All of the material should be reproduced exactly, with pictures left out.

- [Extracted entries]
● ● ●
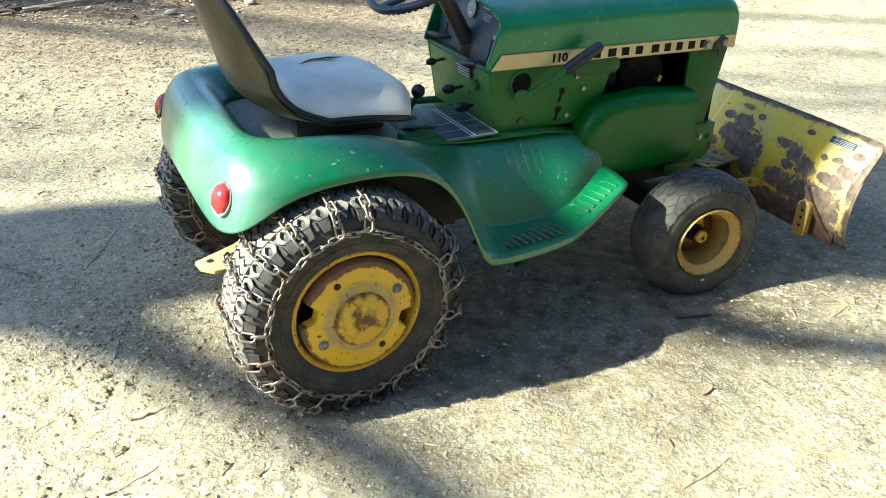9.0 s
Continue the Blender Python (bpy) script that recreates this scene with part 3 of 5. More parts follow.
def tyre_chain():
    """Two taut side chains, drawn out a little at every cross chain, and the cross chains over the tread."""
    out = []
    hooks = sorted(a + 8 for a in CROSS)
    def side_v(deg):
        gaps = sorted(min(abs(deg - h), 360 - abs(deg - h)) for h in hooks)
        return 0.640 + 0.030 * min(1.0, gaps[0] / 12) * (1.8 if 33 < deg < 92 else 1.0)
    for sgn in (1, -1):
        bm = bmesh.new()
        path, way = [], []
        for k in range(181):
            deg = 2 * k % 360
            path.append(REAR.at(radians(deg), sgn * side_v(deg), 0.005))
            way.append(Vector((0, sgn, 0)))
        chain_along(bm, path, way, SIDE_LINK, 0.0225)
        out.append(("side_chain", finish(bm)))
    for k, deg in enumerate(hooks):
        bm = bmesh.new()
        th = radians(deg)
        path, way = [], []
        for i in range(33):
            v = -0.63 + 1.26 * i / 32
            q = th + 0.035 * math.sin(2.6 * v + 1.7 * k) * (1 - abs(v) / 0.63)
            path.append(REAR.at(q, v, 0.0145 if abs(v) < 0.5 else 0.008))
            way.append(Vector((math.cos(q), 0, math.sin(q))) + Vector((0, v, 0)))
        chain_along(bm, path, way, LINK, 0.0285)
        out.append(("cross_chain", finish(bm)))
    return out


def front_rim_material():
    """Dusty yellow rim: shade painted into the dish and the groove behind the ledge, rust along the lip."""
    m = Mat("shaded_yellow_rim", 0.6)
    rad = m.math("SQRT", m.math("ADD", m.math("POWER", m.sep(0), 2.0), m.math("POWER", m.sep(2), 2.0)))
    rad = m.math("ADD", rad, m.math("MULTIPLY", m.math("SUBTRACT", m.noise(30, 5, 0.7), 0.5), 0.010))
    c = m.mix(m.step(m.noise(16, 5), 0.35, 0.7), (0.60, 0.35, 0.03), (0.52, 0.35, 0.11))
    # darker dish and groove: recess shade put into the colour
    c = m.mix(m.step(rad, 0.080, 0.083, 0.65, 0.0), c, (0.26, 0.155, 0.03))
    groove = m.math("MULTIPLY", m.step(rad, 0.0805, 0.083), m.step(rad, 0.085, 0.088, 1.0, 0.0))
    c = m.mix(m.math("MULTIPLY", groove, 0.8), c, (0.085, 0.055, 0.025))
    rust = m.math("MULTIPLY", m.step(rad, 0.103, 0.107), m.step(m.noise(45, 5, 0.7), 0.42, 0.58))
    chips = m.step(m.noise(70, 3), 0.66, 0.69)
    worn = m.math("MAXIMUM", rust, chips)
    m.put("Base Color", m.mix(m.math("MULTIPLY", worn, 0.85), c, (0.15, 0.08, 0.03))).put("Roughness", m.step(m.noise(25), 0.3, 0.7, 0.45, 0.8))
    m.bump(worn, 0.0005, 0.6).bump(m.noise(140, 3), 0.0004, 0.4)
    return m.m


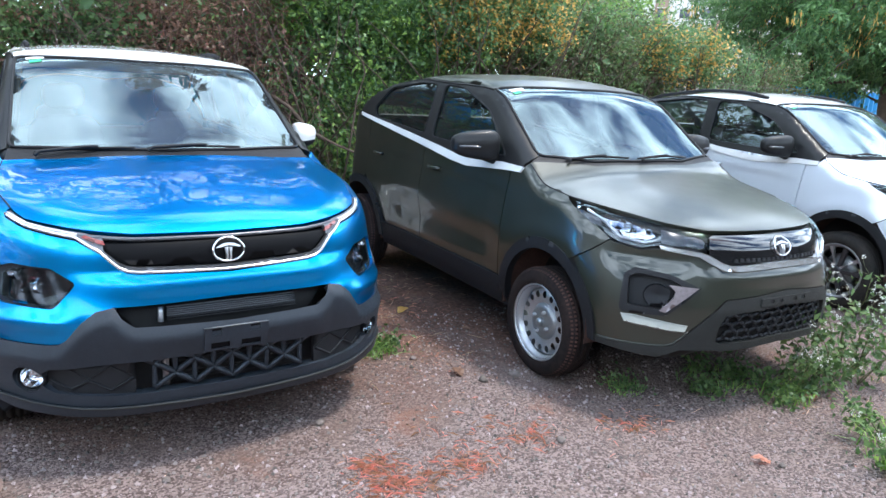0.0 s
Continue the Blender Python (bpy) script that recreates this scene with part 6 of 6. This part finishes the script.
● ● ●
- [Output for this task]
9.0 s
Continue the Blender Python (bpy) script that recreates this scene with part 3 of 5. More parts follow.
def tyre_chain():
    """Two taut side chains, drawn out a little at every cross chain, and the cross chains over the tread."""
    out = []
    hooks = sorted(a + 8 for a in CROSS)
    def side_v(deg):
        gaps = sorted(min(abs(deg - h), 360 - abs(deg - h)) for h in hooks)
        return 0.640 + 0.030 * min(1.0, gaps[0] / 12) * (1.8 if 33 < deg < 92 else 1.0)
    for sgn in (1, -1):
        bm = bmesh.new()
        path, way = [], []
        for k in range(181):
            deg = 2 * k % 360
            path.append(REAR.at(radians(deg), sgn * side_v(deg), 0.005))
            way.append(Vector((0, sgn, 0)))
        chain_along(bm, path, way, SIDE_LINK, 0.0225)
        out.append(("side_chain", finish(bm)))
    for k, deg in enumerate(hooks):
        bm = bmesh.new()
        th = radians(deg)
        path, way = [], []
        for i in range(33):
            v = -0.63 + 1.26 * i / 32
            q = th + 0.035 * math.sin(2.6 * v + 1.7 * k) * (1 - abs(v) / 0.63)
            path.append(REAR.at(q, v, 0.0145 if abs(v) < 0.5 else 0.008))
            way.append(Vector((math.cos(q), 0, math.sin(q))) + Vector((0, v, 0)))
        chain_along(bm, path, way, LINK, 0.0285)
        out.append(("cross_chain", finish(bm)))
    return out


def front_rim_material():
    """Dusty yellow rim: shade painted into the dish and the groove behind the ledge, rust along the lip."""
    m = Mat("shaded_yellow_rim", 0.6)
    rad = m.math("SQRT", m.math("ADD", m.math("POWER", m.sep(0), 2.0), m.math("POWER", m.sep(2), 2.0)))
    rad = m.math("ADD", rad, m.math("MULTIPLY", m.math("SUBTRACT", m.noise(30, 5, 0.7), 0.5), 0.010))
    c = m.mix(m.step(m.noise(16, 5), 0.35, 0.7), (0.60, 0.35, 0.03), (0.52, 0.35, 0.11))
    # darker dish and groove: recess shade put into the colour
    c = m.mix(m.step(rad, 0.080, 0.083, 0.65, 0.0), c, (0.26, 0.155, 0.03))
    groove = m.math("MULTIPLY", m.step(rad, 0.0805, 0.083), m.step(rad, 0.085, 0.088, 1.0, 0.0))
    c = m.mix(m.math("MULTIPLY", groove, 0.8), c, (0.085, 0.055, 0.025))
    rust = m.math("MULTIPLY", m.step(rad, 0.103, 0.107), m.step(m.noise(45, 5, 0.7), 0.42, 0.58))
    chips = m.step(m.noise(70, 3), 0.66, 0.69)
    worn = m.math("MAXIMUM", rust, chips)
    m.put("Base Color", m.mix(m.math("MULTIPLY", worn, 0.85), c, (0.15, 0.08, 0.03))).put("Roughness", m.step(m.noise(25), 0.3, 0.7, 0.45, 0.8))
    m.bump(worn, 0.0005, 0.6).bump(m.noise(140, 3), 0.0004, 0.4)
    return m.m


0.0 s
Continue the Blender Python (bpy) script that recreates this scene with part 6 of 6. This part finishes the script.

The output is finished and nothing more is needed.